A Controladoria-Geral da União (CGU) concluiu uma auditoria que identificou R$ 2,57 bilhões em fraudes no programa Farmácia Popular entre os anos de 2015 e 2020, abrangendo o fim do mandato de Dilma Rousseff (PT), a gestão de Michel Temer (MDB) e o início do governo de Jair Bolsonaro (PL).
O valor se refere a medicamentos que foram pagos pelo Ministério da Saúde e supostamente teriam sido entregues à população pelas farmácias. No entanto, os estabelecimentos não apresentaram notas fiscais que comprovassem a aquisição. A auditoria parte da tese de que “o estabelecimento não pode vender o que não comprou”, ou seja, se a farmácia não comprova ter adquirido os remédios, é possível que ela tenha registrado “vendas fictícias” que demandam do recurso público sem oferecer o retorno na distribuição de medicamentos.
Em nota enviada ao Estadão, o Ministério da Saúde disse que prioriza corrigir as distorções apontadas pela CGU e que a pasta também trabalha em conjunto com o Tribunal de Contas da União (TCU) para dialogar sobre os problemas encontrados e aperfeiçoar os sistemas de controle.
Foram mais de 362 milhões de registros de venda cujo estoque não tinha documentação fiscal. Isso representa 17,4% do total de operações do período. “A situação caracteriza desperdício de recursos públicos que poderiam ser aplicados em outras políticas públicas pois poderia ocorrer dispensação de medicamentos em valores inferiores aos informados ou, em pior hipótese, no caso de venda fictícia, prejuízo em relação a todo o valor repassado”, afirma o relatório da CGU.
O documento, entregue em novembro de 2023, concluiu ainda que o total de R$ 7,4 milhões em vendas de medicamentos foi lançado no sistema em data posterior à morte do beneficiário, que em teoria fez a compra ou retirou gratuitamente o remédio na farmácia.

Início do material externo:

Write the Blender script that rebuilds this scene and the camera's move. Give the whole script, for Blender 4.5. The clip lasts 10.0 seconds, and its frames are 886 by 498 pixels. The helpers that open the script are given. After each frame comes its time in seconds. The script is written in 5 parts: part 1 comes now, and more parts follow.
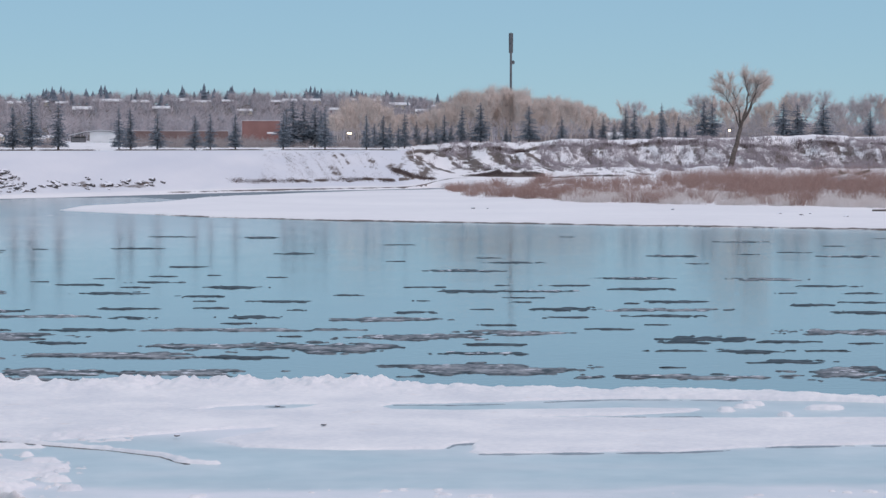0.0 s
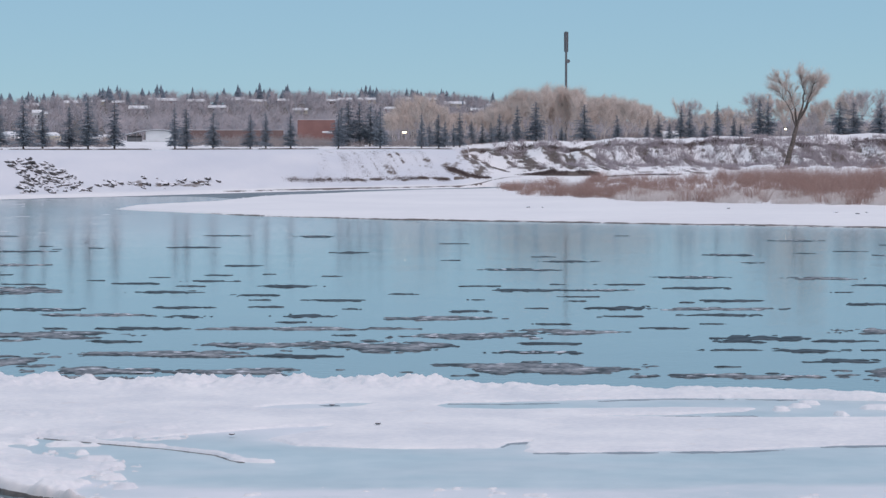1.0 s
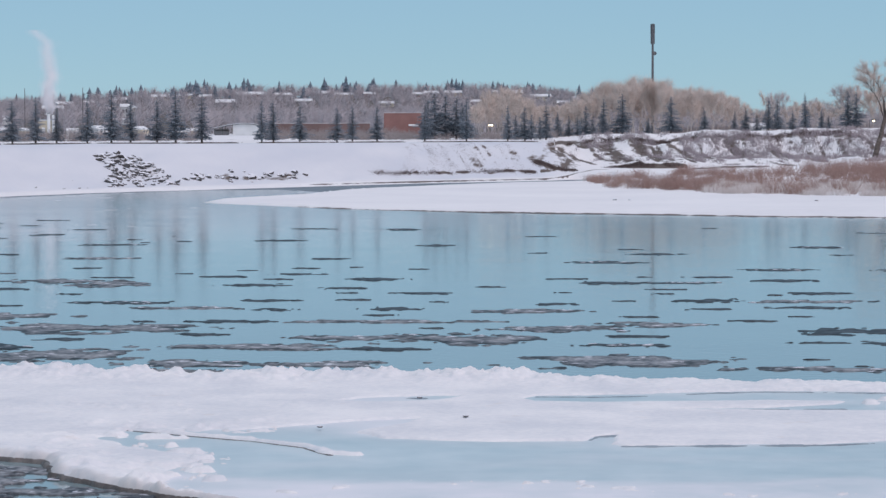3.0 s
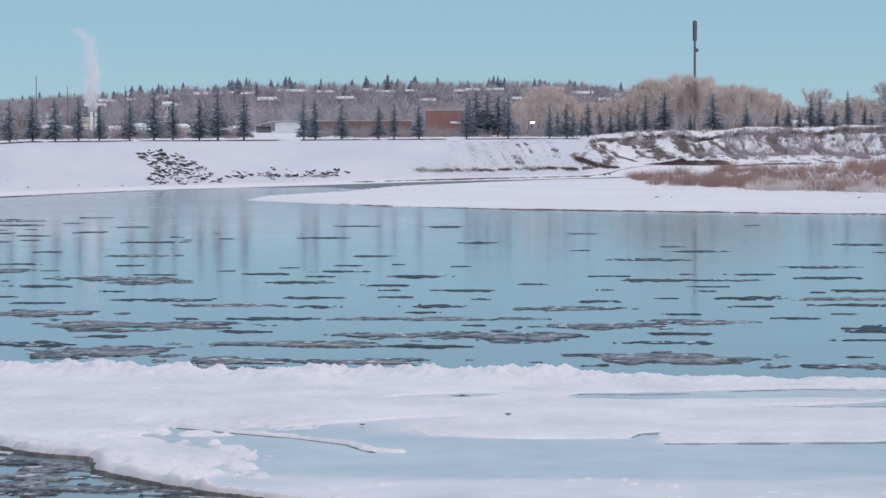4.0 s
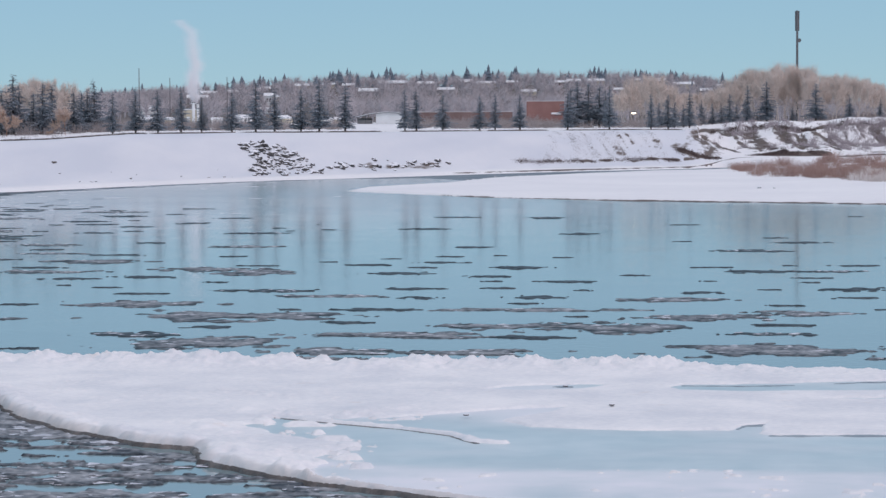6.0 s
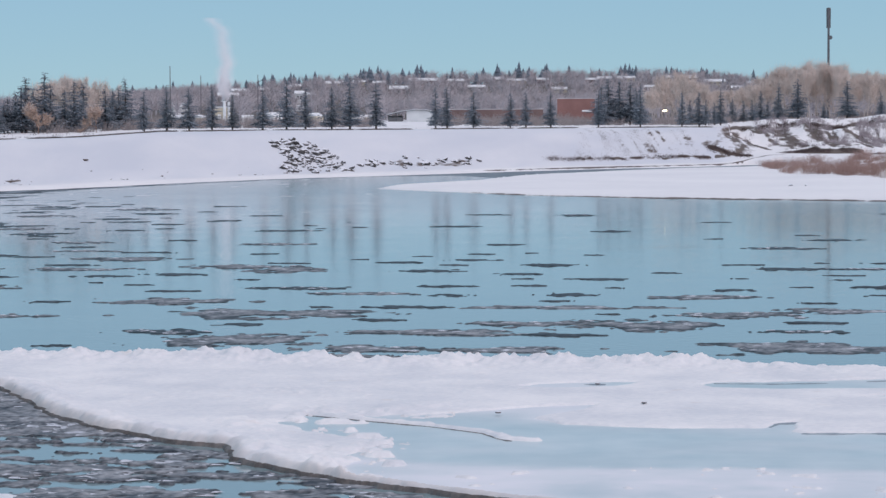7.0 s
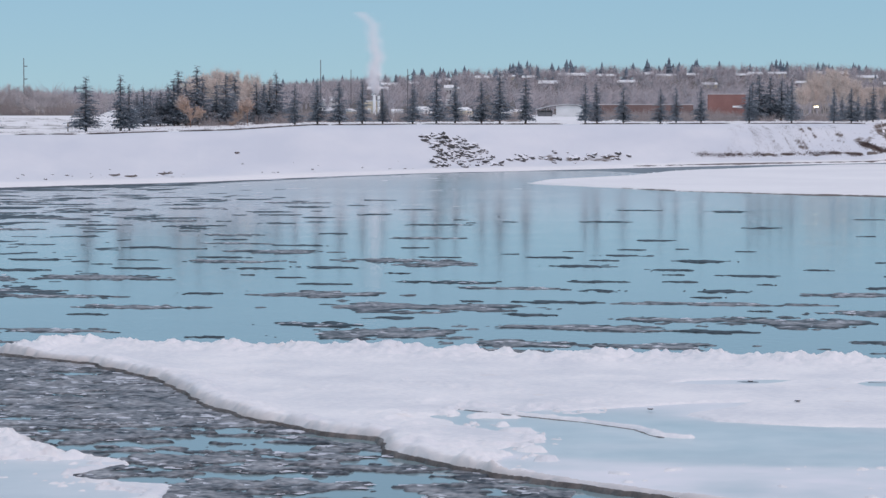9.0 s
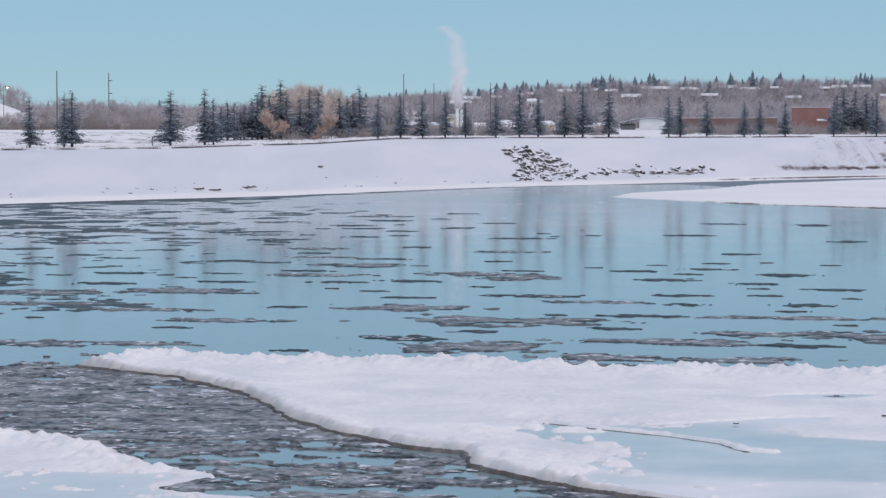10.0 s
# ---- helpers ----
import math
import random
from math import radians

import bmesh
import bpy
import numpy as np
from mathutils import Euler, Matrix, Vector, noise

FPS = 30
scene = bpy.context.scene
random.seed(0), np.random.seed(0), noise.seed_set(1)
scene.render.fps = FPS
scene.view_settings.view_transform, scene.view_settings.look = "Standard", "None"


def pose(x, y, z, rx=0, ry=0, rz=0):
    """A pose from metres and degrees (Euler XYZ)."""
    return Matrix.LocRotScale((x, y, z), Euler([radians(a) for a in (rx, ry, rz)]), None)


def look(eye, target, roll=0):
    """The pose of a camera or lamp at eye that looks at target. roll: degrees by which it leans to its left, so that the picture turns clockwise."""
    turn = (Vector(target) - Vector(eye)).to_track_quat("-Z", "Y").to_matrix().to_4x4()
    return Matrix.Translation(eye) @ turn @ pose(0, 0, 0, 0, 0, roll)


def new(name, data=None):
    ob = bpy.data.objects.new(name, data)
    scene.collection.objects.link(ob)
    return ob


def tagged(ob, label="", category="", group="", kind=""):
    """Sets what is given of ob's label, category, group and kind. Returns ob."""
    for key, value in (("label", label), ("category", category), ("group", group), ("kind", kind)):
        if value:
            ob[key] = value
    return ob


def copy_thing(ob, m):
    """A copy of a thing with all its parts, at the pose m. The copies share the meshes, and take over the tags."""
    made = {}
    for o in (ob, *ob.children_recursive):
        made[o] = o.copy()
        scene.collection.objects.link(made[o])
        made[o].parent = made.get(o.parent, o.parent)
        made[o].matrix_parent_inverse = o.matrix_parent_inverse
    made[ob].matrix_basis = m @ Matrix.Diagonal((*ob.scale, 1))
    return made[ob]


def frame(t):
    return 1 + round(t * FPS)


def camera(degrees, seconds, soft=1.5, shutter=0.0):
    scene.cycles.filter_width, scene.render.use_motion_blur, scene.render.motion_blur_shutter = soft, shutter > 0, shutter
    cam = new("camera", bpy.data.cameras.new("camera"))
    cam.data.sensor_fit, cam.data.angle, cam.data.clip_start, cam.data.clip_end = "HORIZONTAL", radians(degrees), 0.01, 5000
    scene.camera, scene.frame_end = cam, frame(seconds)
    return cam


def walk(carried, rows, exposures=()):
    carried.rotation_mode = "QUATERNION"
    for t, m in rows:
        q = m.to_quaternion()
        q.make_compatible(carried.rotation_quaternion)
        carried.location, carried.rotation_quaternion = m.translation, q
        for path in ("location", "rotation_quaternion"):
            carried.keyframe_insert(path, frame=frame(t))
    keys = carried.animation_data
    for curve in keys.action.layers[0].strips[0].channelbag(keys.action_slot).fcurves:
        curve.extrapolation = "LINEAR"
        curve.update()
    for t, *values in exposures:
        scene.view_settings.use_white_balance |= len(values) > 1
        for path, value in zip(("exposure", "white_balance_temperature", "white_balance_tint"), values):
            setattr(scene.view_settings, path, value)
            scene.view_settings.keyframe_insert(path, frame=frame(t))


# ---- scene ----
# ---- camera and its way: a slow hand-held turn to the left from one spot on the bank ----
EYE_H = 8.0
TURN = (  # seconds, sideways sway, heading, tilt, lean
    (0.0, 0.163, 0.045, -2.428, -0.06), (0.5, 0.166, -0.697, -2.437, -0.042), (1.0, 0.187, -1.215, -2.453, -0.014),
    (1.5, 0.175, -1.635, -2.475, 0.042), (2.0, 0.165, -2.036, -2.515, 0.046), (2.5, 0.164, -2.611, -2.586, 0.13), (2.7, 0.16, -2.853, -2.598, 0.14),
    (3.8, 0.136, -3.951, -2.66, 0.203), (4.0, 0.131, -4.136, -2.672, 0.211), (4.5, 0.104, -4.628, -2.73, 0.251), (5.0, 0.095, -5.324, -2.779, 0.313),
    (5.5, 0.075, -5.94, -2.803, 0.281), (5.7, 0.066, -6.148, -2.83, 0.288), (6.8, 0.014, -7.016, -2.912, 0.332), (7.0, 0.004, -7.127, -2.918, 0.336), (7.5, -0.055, -7.507, -2.966, 0.322),
    (8.0, -0.097, -8.249, -3.12, 0.183), (8.5, -0.138, -9.602, -3.202, 0.031), (9.0, -0.145, -10.498, -3.029, 0.024),
    (9.5, -0.171, -11.487, -2.798, 0.102), (10.0, -0.202, -12.384, -2.716, 0.098))
cam = camera(20.0, 10.0, soft=1.45)
rows = []
for t, sway, head, tilt, lean in TURN:
    eye = Vector((sway, 0, EYE_H))
    h, k = radians(head), radians(tilt)
    rows.append((t, look(eye, eye + 100 * Vector((math.sin(h) * math.cos(k), math.cos(h) * math.cos(k), math.sin(k))), -lean)))
walk(cam, rows)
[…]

“A situação denota desperdício de recursos públicos e possível fraude cometida pelo particular que efetua a compra, burlando os controles na farmácia, ou pelo próprio estabelecimento”, constata a CGU no relatório.
A auditoria cruzou dados prestados pelos estabelecimentos credenciados no programa com as aquisições desses mesmos medicamentos, informadas pela Receita Federal (base de Nf-e).
O programa
O programa Farmácia Popular foi criado em 2004 pelo presidente Luiz Inácio Lula da Silva e relançado por ele, em seu terceiro mandato, em junho de 2023. A ação complementa a assistência farmacêutica do Sistema Único de Saúde (SUS).
Inicialmente, foram ofertados medicamentos com preços mais baixos. Em 2006, na primeira expansão do programa, o Ministério da Saúde fechou parceria com as farmácias e drogarias da rede privada, instituindo a modalidade “Aqui Tem Farmácia Popular”.
Desde então, houve um crescimento expressivo no número de estabelecimentos credenciados, passando de 2.955 pontos de venda em 2006, para mais de 27 mil farmácias particulares em 2020.
O dinheiro investido no programa no período foi de R$ 34,7 milhões em 2006, quando foi criado, para algo em torno de R$ 2,7 bilhões em 2021, segundo o relatório. A CGU fez a auditoria motivada pelo grande número de estabelecimentos cadastrados no programa e pelo fato de que parte do procedimento de controle é feita de forma manual.
Na conclusão do relatório, a CGU pede que o governo elabore um plano para confirmar o montante a ser ressarcido pelos estabelecimentos, bem como a aplicação de penalidades e que adote mecanismos de controle para que novas fraudes não ocorram.
Veja nota do Ministério da Saúde na íntegra
“O Governo Federal retomou o Farmácia Popular que estava desestruturado, com irregularidades e sem recursos necessários para garantir a assistência de mais de 22 milhões de brasileiros. Para isso, o Ministério da Saúde priorizou corrigir as distorções que haviam sido apontadas pela Controladoria-Geral da União (CGU). A pasta também trabalha em conjunto com o Tribunal de Contas da União (TCU) para dialogar sobre os problemas encontrados e aperfeiçoar os sistemas de controle.
Como resultado desse trabalho, somente em 2023, a aplicação de multas aumentou 771% e o número de estabelecimentos descredenciados ampliou em 707% em relação a 2022. Em 2023, 180 novos municípios passaram a ter acesso ao programa com novas unidades credenciadas.
Ressalta-se também que, atualmente, não são autorizadas as dispensações para CPFs de pessoas que tenham registro de óbito junto às bases da Receita Federal e do Cartão Nacional de Saúde (CNS). Sobre o relatório da CGU, é importante considerar que no período analisado, de 2015 a 2020, a falta da informação sobre código de barras, que não era exigido pela Receita Federal na nota fiscal dos medicamentos, prejudica a análise final.”